PROVIDED DATA:
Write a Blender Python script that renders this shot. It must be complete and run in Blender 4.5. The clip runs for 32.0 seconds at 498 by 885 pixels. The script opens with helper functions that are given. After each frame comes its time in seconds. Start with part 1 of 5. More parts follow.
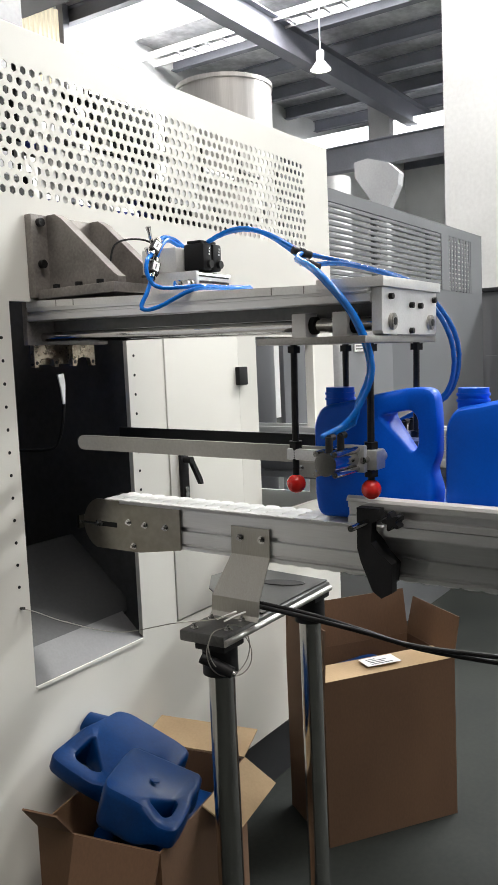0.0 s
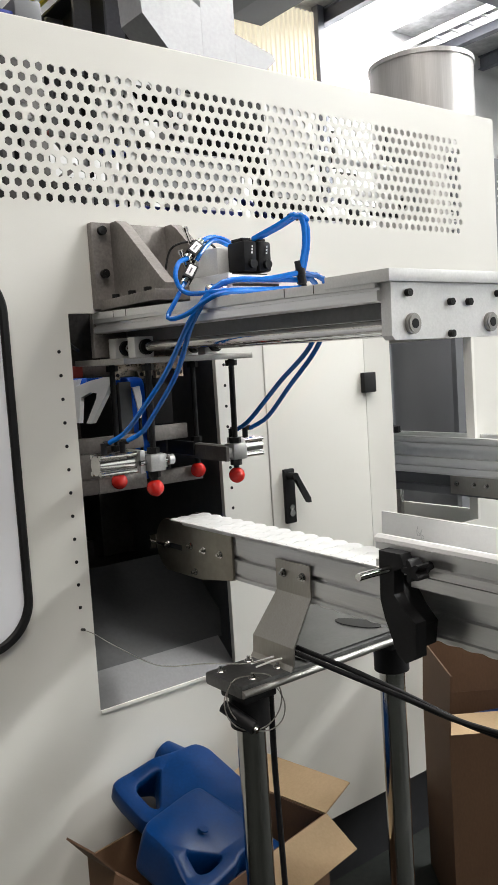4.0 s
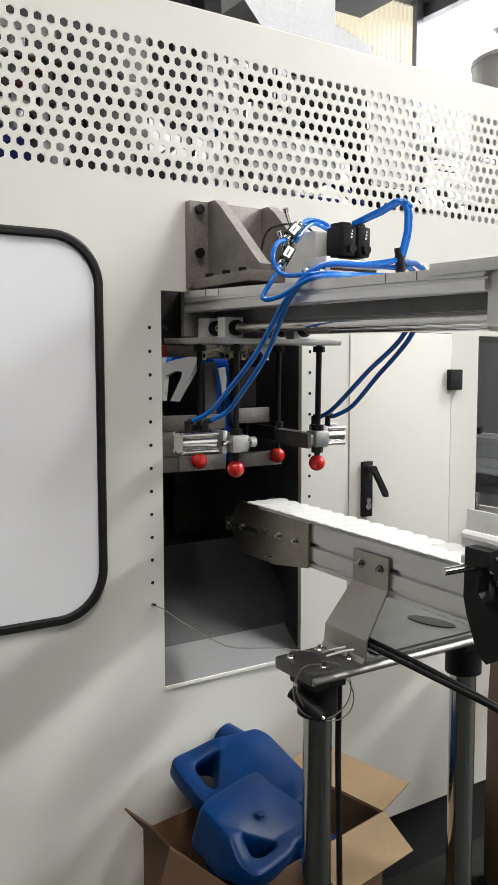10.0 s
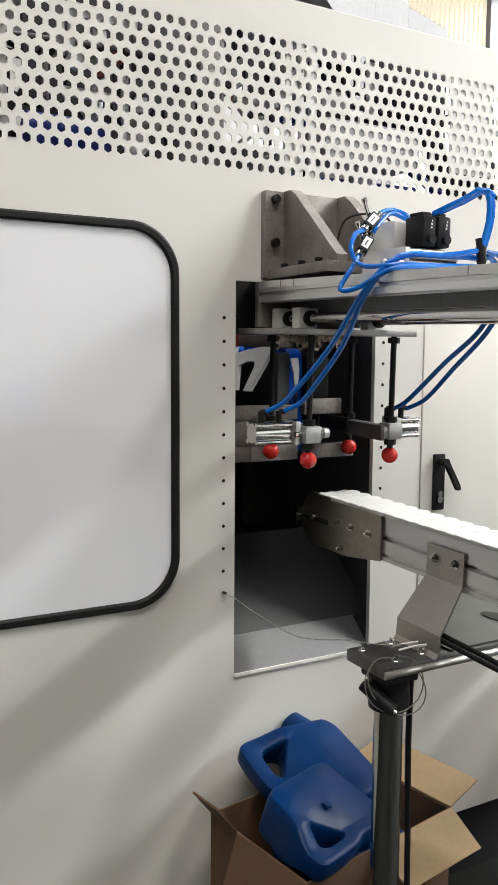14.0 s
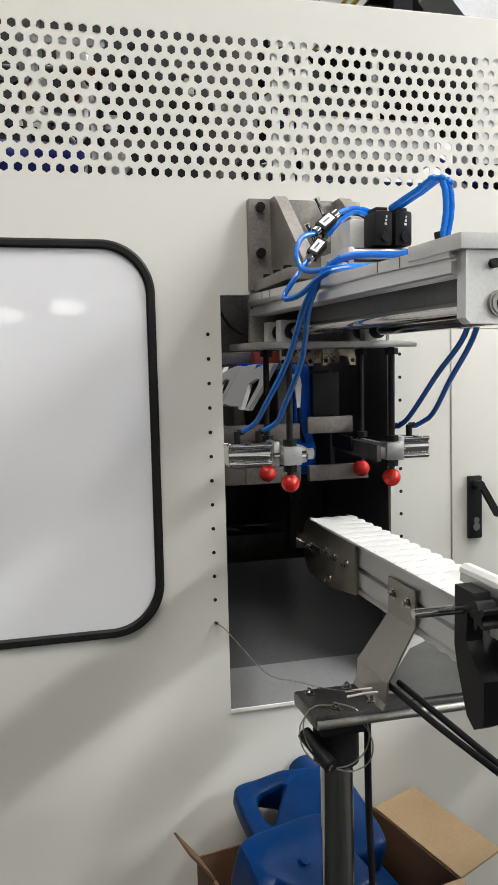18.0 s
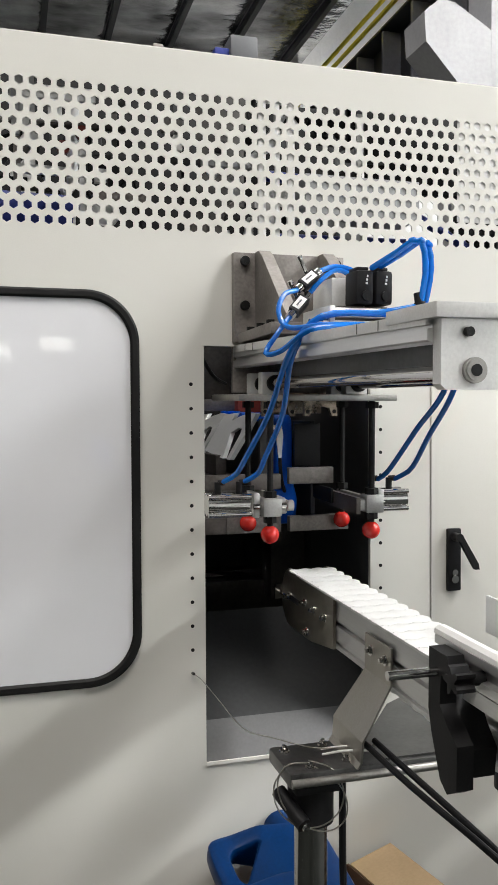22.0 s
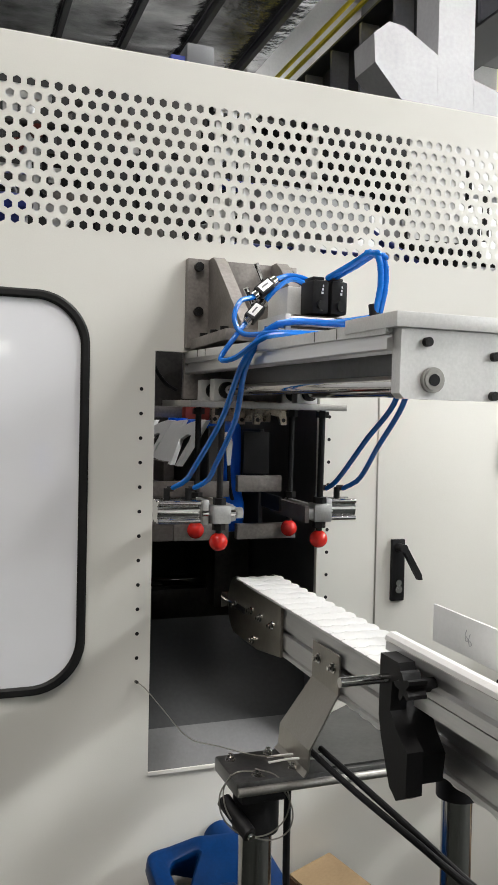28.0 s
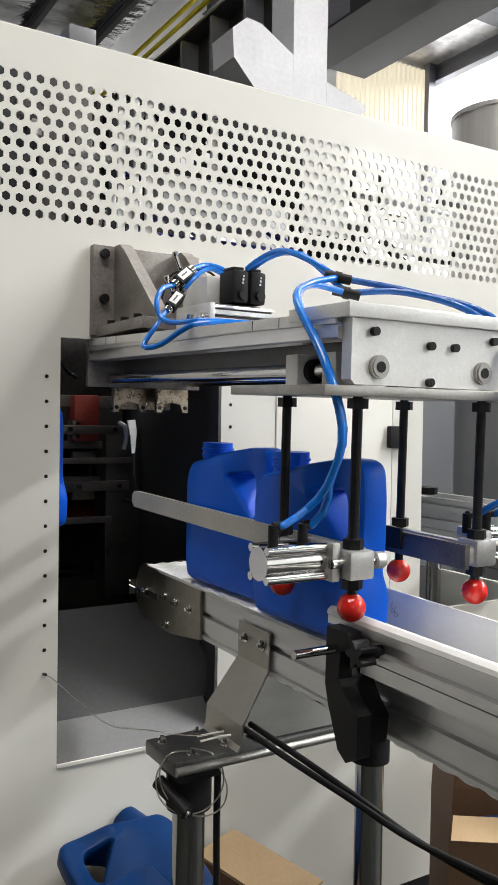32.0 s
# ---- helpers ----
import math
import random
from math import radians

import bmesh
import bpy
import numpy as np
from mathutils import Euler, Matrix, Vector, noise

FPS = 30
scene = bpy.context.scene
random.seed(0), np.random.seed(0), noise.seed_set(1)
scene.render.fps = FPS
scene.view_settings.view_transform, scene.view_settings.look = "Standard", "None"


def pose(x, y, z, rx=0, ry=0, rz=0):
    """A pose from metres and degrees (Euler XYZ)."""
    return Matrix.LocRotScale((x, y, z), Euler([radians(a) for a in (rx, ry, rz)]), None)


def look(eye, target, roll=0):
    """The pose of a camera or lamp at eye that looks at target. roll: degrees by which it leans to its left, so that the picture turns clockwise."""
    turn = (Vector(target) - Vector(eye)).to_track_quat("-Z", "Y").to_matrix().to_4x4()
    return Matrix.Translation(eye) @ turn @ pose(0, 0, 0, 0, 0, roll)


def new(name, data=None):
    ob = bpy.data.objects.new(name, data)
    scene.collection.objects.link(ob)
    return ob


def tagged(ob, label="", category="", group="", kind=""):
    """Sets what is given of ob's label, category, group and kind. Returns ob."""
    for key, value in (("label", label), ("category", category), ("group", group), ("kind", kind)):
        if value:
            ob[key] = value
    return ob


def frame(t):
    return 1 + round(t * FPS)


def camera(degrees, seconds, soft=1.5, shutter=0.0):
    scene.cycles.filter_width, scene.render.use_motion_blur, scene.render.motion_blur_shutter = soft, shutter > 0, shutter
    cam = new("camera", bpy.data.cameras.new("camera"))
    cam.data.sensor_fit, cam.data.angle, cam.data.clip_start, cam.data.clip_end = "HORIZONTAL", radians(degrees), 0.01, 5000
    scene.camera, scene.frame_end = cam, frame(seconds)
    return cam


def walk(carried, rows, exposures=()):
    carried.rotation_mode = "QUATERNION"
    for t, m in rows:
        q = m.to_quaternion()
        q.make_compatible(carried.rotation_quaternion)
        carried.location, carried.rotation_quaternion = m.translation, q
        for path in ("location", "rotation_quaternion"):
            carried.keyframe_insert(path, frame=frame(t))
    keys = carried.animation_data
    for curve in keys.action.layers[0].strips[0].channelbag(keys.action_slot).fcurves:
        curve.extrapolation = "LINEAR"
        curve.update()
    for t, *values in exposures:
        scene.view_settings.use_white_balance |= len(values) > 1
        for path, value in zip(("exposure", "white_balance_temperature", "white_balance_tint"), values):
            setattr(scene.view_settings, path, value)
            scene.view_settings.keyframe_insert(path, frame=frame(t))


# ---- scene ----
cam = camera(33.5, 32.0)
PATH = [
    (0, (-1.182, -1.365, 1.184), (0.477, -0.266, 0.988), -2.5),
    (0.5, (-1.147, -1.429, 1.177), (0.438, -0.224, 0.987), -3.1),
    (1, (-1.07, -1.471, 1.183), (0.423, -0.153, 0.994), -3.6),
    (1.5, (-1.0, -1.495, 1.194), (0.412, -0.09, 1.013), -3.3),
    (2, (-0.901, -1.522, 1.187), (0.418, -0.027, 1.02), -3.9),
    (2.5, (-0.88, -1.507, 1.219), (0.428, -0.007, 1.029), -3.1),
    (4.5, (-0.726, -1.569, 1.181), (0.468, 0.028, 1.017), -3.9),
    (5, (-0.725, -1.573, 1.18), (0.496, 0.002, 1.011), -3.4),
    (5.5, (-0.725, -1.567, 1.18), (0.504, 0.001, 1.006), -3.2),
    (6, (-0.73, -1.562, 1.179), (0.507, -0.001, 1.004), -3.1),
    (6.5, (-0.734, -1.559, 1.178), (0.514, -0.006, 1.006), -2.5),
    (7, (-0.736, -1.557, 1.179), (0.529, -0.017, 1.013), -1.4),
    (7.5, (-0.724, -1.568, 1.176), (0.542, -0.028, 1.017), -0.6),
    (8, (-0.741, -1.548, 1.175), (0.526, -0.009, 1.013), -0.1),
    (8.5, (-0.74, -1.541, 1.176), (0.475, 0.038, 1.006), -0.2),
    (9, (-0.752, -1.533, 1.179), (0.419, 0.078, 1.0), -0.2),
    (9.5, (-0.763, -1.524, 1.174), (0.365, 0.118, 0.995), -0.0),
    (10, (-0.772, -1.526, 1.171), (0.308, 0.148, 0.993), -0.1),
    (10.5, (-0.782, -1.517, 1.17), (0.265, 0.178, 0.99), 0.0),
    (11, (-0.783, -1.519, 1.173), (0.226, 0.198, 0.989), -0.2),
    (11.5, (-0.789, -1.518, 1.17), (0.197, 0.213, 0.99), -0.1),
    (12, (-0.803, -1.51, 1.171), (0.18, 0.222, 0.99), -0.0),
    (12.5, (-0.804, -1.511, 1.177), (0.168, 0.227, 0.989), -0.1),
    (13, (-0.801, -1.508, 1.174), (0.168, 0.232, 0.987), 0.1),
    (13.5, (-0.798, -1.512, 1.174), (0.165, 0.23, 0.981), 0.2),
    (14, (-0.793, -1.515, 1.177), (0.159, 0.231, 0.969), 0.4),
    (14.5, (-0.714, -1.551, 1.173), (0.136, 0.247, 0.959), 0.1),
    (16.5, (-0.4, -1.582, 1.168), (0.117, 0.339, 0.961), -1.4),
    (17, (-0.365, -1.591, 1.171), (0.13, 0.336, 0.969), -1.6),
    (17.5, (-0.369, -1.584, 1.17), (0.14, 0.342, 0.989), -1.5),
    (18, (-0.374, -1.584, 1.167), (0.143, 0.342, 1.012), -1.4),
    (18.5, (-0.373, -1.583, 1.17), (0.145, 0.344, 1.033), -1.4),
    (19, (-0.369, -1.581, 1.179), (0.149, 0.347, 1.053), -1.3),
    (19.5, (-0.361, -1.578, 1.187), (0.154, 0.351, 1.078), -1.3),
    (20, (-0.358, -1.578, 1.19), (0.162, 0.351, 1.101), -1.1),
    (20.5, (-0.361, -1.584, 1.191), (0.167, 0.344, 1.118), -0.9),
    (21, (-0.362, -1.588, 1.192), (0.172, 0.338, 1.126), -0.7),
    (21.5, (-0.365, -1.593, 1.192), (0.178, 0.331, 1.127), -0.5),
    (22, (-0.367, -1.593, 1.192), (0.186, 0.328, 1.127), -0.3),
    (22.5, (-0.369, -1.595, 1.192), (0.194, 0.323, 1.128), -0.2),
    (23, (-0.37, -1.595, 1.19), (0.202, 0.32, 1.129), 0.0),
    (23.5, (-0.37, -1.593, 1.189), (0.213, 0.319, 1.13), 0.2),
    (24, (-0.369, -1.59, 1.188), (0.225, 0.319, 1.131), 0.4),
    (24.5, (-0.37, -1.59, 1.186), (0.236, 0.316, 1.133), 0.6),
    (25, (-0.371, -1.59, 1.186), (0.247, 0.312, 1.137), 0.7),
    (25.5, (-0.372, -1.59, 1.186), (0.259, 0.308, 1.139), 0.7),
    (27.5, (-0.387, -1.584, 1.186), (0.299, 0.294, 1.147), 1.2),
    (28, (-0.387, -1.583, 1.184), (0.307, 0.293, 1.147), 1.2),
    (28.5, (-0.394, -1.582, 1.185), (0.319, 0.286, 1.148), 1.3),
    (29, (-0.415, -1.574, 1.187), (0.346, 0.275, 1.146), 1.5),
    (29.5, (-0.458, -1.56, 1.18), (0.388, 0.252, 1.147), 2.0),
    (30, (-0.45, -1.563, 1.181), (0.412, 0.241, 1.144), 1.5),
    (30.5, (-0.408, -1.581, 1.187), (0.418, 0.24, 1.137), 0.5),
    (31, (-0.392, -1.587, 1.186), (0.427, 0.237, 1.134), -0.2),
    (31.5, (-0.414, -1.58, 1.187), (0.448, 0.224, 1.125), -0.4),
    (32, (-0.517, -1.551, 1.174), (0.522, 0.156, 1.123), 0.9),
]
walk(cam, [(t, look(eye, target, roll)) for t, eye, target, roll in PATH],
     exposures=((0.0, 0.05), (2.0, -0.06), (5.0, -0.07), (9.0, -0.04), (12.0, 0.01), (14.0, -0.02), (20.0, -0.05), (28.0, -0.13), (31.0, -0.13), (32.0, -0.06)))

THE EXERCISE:
Each line from the one holding "curve.update()" to the one holding "scene.view_settings.keyframe_insert(path, frame=frame(t))", those two included, is to be transcribed exactly, and no other line.

EXERCISE ANSWER:
        curve.update()
    for t, *values in exposures:
        scene.view_settings.use_white_balance |= len(values) > 1
        for path, value in zip(("exposure", "white_balance_temperature", "white_balance_tint"), values):
            setattr(scene.view_settings, path, value)
            scene.view_settings.keyframe_insert(path, frame=frame(t))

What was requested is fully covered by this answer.